WHAT YOU ARE ASKED TO DO:
Reproduce all the material exactly, minus any pictures it holds.

DATA EXCERPT:

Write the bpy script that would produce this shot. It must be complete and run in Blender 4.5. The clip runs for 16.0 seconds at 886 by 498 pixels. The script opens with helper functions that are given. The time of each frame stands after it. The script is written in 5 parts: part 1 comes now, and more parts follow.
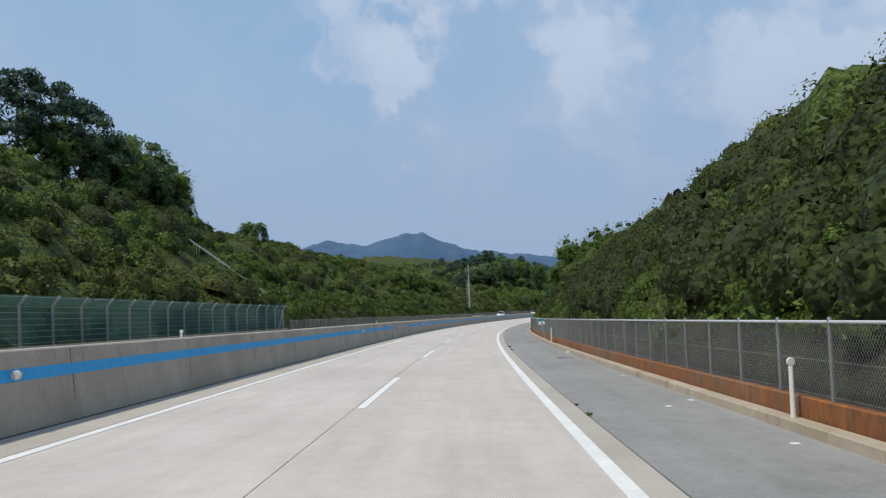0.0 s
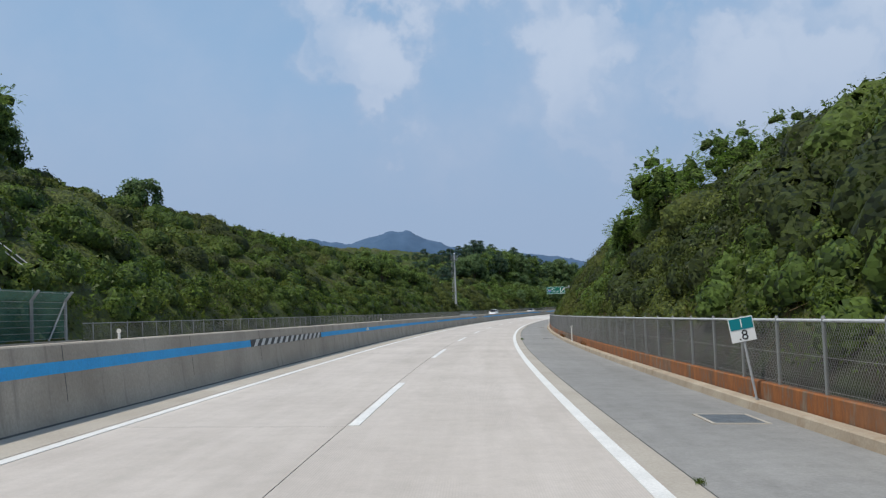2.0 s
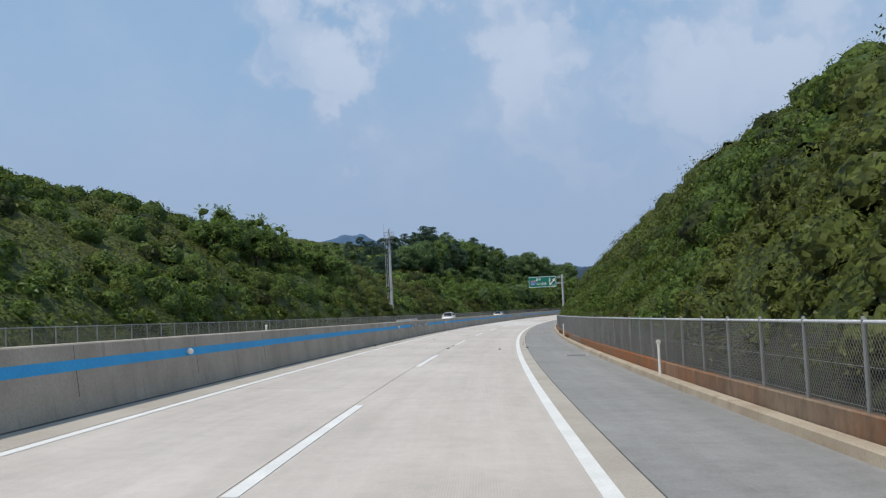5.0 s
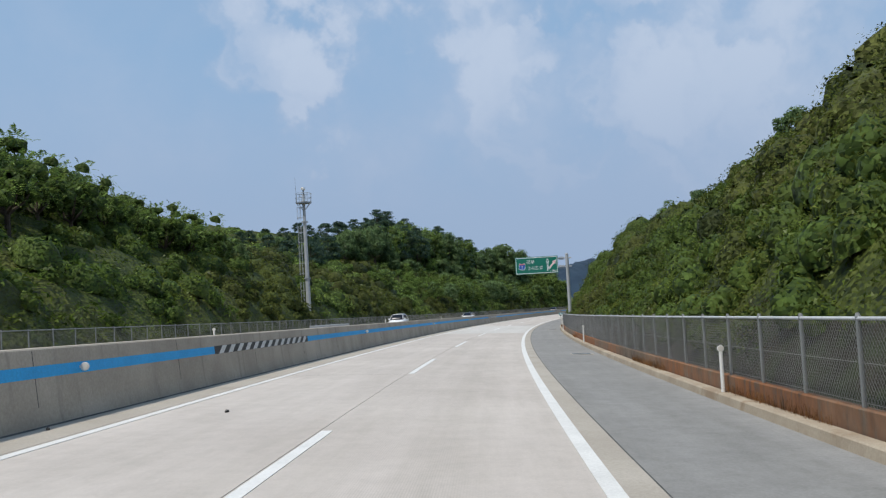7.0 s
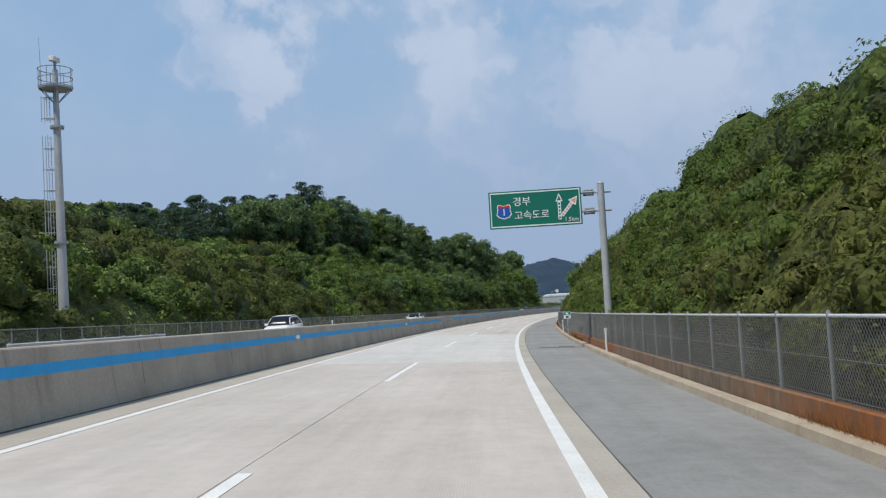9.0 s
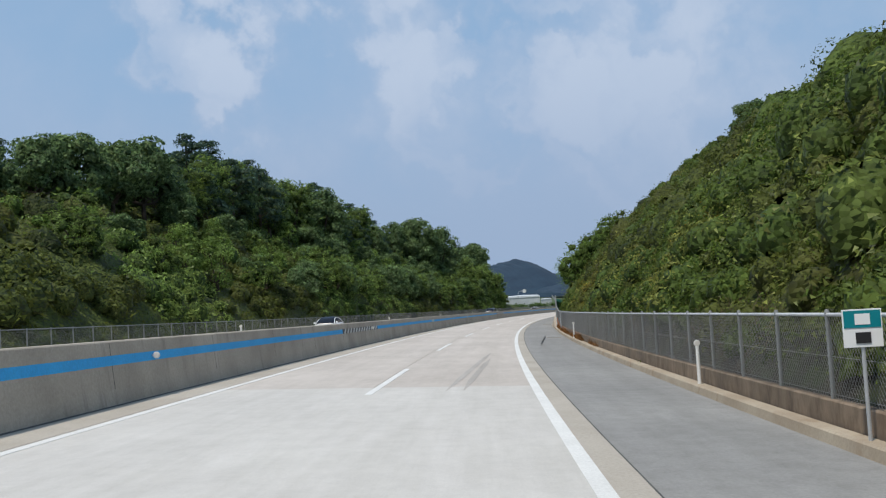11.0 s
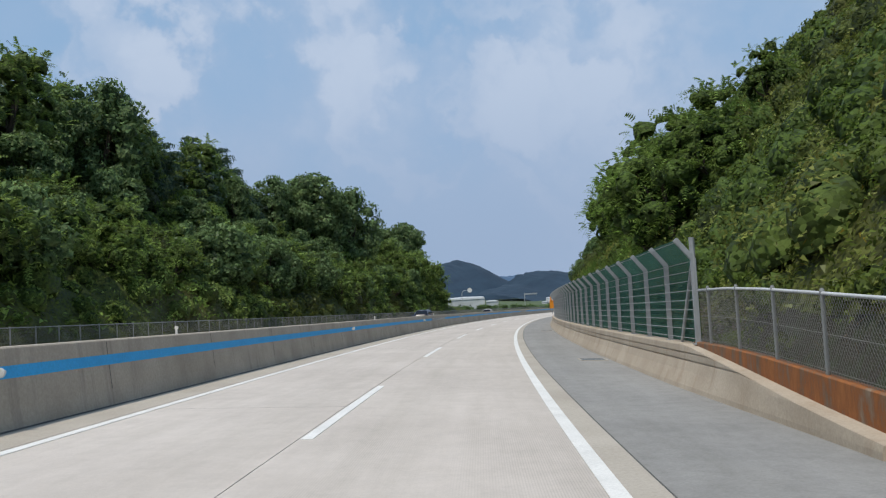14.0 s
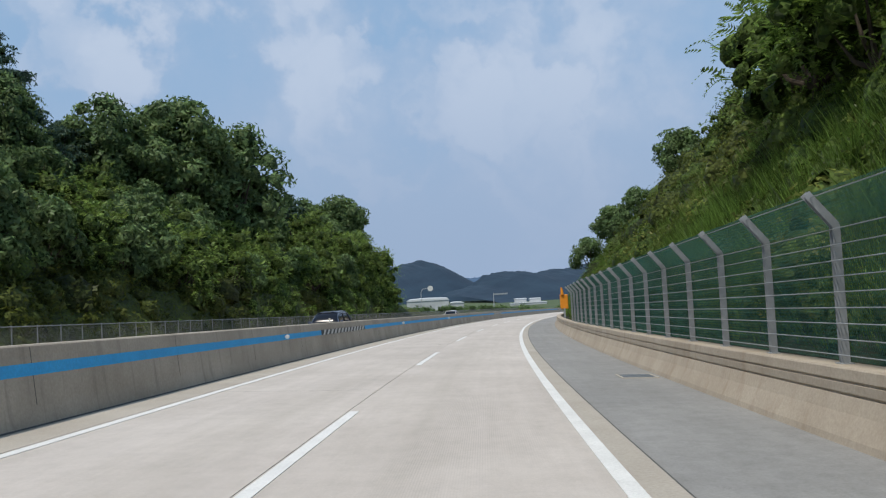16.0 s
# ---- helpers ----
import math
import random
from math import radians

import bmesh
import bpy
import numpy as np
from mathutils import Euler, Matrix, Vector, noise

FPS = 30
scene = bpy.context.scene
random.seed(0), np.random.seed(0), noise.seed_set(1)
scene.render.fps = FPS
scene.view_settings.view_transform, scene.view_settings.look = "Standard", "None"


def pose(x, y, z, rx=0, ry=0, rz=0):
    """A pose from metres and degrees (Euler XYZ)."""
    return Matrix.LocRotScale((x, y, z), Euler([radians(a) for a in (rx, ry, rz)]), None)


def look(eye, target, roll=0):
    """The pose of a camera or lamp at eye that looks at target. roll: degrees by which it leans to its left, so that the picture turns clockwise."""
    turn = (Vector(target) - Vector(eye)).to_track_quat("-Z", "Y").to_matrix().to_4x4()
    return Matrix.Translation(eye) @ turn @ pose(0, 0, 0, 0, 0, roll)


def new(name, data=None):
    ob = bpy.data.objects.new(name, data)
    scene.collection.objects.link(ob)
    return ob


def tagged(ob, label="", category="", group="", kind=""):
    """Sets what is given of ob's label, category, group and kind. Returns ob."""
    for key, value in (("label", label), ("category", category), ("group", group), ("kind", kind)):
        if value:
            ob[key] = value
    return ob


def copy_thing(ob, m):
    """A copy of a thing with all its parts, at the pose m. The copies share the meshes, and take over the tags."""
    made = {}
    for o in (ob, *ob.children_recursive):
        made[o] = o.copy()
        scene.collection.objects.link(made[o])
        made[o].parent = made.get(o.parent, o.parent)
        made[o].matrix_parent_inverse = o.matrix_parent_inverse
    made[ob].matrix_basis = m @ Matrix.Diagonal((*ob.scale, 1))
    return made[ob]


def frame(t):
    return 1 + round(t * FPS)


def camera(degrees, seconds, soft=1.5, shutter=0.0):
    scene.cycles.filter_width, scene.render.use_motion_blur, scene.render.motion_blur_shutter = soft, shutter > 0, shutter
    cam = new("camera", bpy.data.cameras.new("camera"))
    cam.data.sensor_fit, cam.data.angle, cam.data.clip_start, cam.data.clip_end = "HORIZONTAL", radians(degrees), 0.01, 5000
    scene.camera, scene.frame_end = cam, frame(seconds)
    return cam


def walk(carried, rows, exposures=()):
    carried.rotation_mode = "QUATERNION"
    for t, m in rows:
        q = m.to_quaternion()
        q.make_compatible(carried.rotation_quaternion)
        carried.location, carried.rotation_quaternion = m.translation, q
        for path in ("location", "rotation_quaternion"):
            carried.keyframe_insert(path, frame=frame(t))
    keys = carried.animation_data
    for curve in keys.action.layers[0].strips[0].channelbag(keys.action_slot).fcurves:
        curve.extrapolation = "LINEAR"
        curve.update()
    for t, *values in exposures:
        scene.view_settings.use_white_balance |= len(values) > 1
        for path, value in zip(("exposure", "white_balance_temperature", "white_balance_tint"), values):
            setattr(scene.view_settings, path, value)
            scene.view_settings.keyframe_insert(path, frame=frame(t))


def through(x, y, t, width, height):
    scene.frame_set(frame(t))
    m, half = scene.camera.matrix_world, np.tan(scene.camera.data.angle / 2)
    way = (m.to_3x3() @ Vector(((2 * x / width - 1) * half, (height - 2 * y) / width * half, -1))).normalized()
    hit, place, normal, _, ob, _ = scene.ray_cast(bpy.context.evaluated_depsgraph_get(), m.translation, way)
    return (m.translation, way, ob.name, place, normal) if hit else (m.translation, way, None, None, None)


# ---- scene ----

IN RESPONSE:
Write the bpy script that would produce this shot. It must be complete and run in Blender 4.5. The clip runs for 16.0 seconds at 886 by 498 pixels. The script opens with helper functions that are given. The time of each frame stands after it. The script is written in 5 parts: part 1 comes now, and more parts follow.
0.0 s
2.0 s
5.0 s
7.0 s
9.0 s
11.0 s
14.0 s
16.0 s
# ---- helpers ----
import math
import random
from math import radians

import bmesh
import bpy
import numpy as np
from mathutils import Euler, Matrix, Vector, noise

FPS = 30
scene = bpy.context.scene
random.seed(0), np.random.seed(0), noise.seed_set(1)
scene.render.fps = FPS
scene.view_settings.view_transform, scene.view_settings.look = "Standard", "None"


def pose(x, y, z, rx=0, ry=0, rz=0):
    """A pose from metres and degrees (Euler XYZ)."""
    return Matrix.LocRotScale((x, y, z), Euler([radians(a) for a in (rx, ry, rz)]), None)


def look(eye, target, roll=0):
    """The pose of a camera or lamp at eye that looks at target. roll: degrees by which it leans to its left, so that the picture turns clockwise."""
    turn = (Vector(target) - Vector(eye)).to_track_quat("-Z", "Y").to_matrix().to_4x4()
    return Matrix.Translation(eye) @ turn @ pose(0, 0, 0, 0, 0, roll)


def new(name, data=None):
    ob = bpy.data.objects.new(name, data)
    scene.collection.objects.link(ob)
    return ob


def tagged(ob, label="", category="", group="", kind=""):
    """Sets what is given of ob's label, category, group and kind. Returns ob."""
    for key, value in (("label", label), ("category", category), ("group", group), ("kind", kind)):
        if value:
            ob[key] = value
    return ob


def copy_thing(ob, m):
    """A copy of a thing with all its parts, at the pose m. The copies share the meshes, and take over the tags."""
    made = {}
    for o in (ob, *ob.children_recursive):
        made[o] = o.copy()
        scene.collection.objects.link(made[o])
        made[o].parent = made.get(o.parent, o.parent)
        made[o].matrix_parent_inverse = o.matrix_parent_inverse
    made[ob].matrix_basis = m @ Matrix.Diagonal((*ob.scale, 1))
    return made[ob]


def frame(t):
    return 1 + round(t * FPS)


def camera(degrees, seconds, soft=1.5, shutter=0.0):
    scene.cycles.filter_width, scene.render.use_motion_blur, scene.render.motion_blur_shutter = soft, shutter > 0, shutter
    cam = new("camera", bpy.data.cameras.new("camera"))
    cam.data.sensor_fit, cam.data.angle, cam.data.clip_start, cam.data.clip_end = "HORIZONTAL", radians(degrees), 0.01, 5000
    scene.camera, scene.frame_end = cam, frame(seconds)
    return cam


def walk(carried, rows, exposures=()):
    carried.rotation_mode = "QUATERNION"
    for t, m in rows:
        q = m.to_quaternion()
        q.make_compatible(carried.rotation_quaternion)
        carried.location, carried.rotation_quaternion = m.translation, q
        for path in ("location", "rotation_quaternion"):
            carried.keyframe_insert(path, frame=frame(t))
    keys = carried.animation_data
    for curve in keys.action.layers[0].strips[0].channelbag(keys.action_slot).fcurves:
        curve.extrapolation = "LINEAR"
        curve.update()
    for t, *values in exposures:
        scene.view_settings.use_white_balance |= len(values) > 1
        for path, value in zip(("exposure", "white_balance_temperature", "white_balance_tint"), values):
            setattr(scene.view_settings, path, value)
            scene.view_settings.keyframe_insert(path, frame=frame(t))


def through(x, y, t, width, height):
    scene.frame_set(frame(t))
    m, half = scene.camera.matrix_world, np.tan(scene.camera.data.angle / 2)
    way = (m.to_3x3() @ Vector(((2 * x / width - 1) * half, (height - 2 * y) / width * half, -1))).normalized()
    hit, place, normal, _, ob, _ = scene.ray_cast(bpy.context.evaluated_depsgraph_get(), m.translation, way)
    return (m.translation, way, ob.name, place, normal) if hit else (m.translation, way, None, None, None)


# ---- scene ----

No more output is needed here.